Fiber Optics and NOC

Fiber Optics and NOC

Fiber optics have long been treated as one of the most secure communication media available. Instead of electrical signals that can radiate and be intercepted, fiber uses light traveling through glass, which made it seem inherently resistant to eavesdropping. That assumption is now being reconsidered. Recent research shows that fiber optic cables are not just passive carriers of data. Under certain conditions, they can also act as sensitive detectors of environmental vibrations, including sound.

A 2022 study from Tsinghua University demonstrated that speech near a short indoor fiber segment could be reconstructed using laser based interferometry from more than a kilometer away under controlled conditions . The mechanism is subtle but powerful. Sound waves cause microscopic vibrations in nearby materials. These vibrations slightly deform the fiber, which in turn alters the phase of light traveling through it. With precise measurement techniques, those tiny changes can be translated back into audio signals.

This concept becomes more significant when combined with Distributed Acoustic Sensing, or DAS. DAS is a legitimate and widely used technology that measures backscattered light within fiber to detect disturbances along its length. It is already used for monitoring pipelines, railways, tunnels, and even seismic activity. However, the same capability means that fiber networks can function as large scale sensing systems. A 2025 dataset paper in Scientific Data highlights how optical cable infrastructure can be evaluated for acoustic sensitivity, with implications for both infrastructure monitoring and potential eavesdropping .

The concern becomes even more practical in modern deployments. A 2026 paper presented at the Network and Distributed System Security Symposium examined Fiber to the Home installations and found that telecom fiber inside buildings can act as an acoustic side channel. Vibrations caused by human activity and speech can be captured and analyzed if an attacker has access to one end of the fiber and appropriate sensing equipment. The study showed that this approach could reveal indoor movement, activities, and in some cases elements of conversation content .

It is important to understand that this does not mean fiber networks are suddenly easy to hack in the traditional sense. Encryption of data traveling through fiber remains strong and effective. What is changing is the recognition of side channels. Instead of breaking encryption, an attacker may bypass it by observing physical effects in the environment. In this case, the cable itself becomes part of the sensing surface. This shifts the problem from pure cybersecurity into a combination of physical security, signal processing, and environmental design.

Mitigating this risk requires a layered approach. One of the most direct defenses is physical design. Fiber routing inside buildings should avoid close proximity to sensitive areas such as conference rooms, executive offices, or secure facilities. Short indoor fiber segments, especially near modems or terminals, should be minimized or mechanically isolated. Reducing vibration coupling through better mounting, shielding, and placement can significantly lower the risk of acoustic leakage.

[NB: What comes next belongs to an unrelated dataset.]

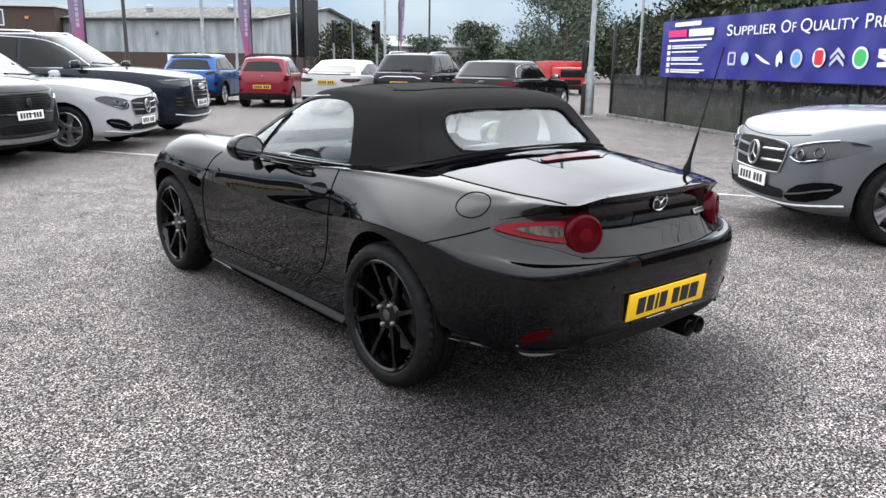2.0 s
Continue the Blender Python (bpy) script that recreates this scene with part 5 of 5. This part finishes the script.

Monitoring and detection are another important layer. Research into fiber tamper detection shows that changes in optical properties, such as state of polarization, can be used to detect potential eavesdropping attempts and even estimate their location . Commercial guidance for high security fiber networks also recommends continuous line monitoring combined with encryption, so that even if a physical tap occurs, it can be detected and the intercepted data remains unreadable .

Encryption still plays a critical role, but with realistic expectations. It protects the data intentionally transmitted over the network. It does not prevent information leakage caused by physical vibrations before or after digital transmission. That means sensitive conversations should not rely solely on network security. Acoustic controls, such as sound masking, secure room design, and limiting sensitive discussions to controlled environments, become part of the security model.

Operational practices also matter. Access to fiber endpoints, telecom closets, and building entry points should be restricted and audited. In multi tenant environments, shared infrastructure increases exposure, so additional safeguards are necessary. Treating fiber infrastructure as both a communication medium and a potential sensor leads to better security decisions.

Finally, there is a broader policy dimension. Researchers involved in projects like SOUNDSCALE at the University of Southampton have emphasized that fiber based sensing raises significant privacy questions. They note that existing urban fiber networks could be used as large scale passive listening systems, which makes governance, transparency, and consent essential considerations .

The idea that fiber optics can be used to listen to conversations challenges long held assumptions about what is secure. However, it does not mean that nothing is safe. It means that safety is no longer automatic. Every technology has physical properties that can create unexpected side channels. True security now comes from combining physical design, monitoring, encryption, and thoughtful policy. The environment around a system matters just as much as the system itself.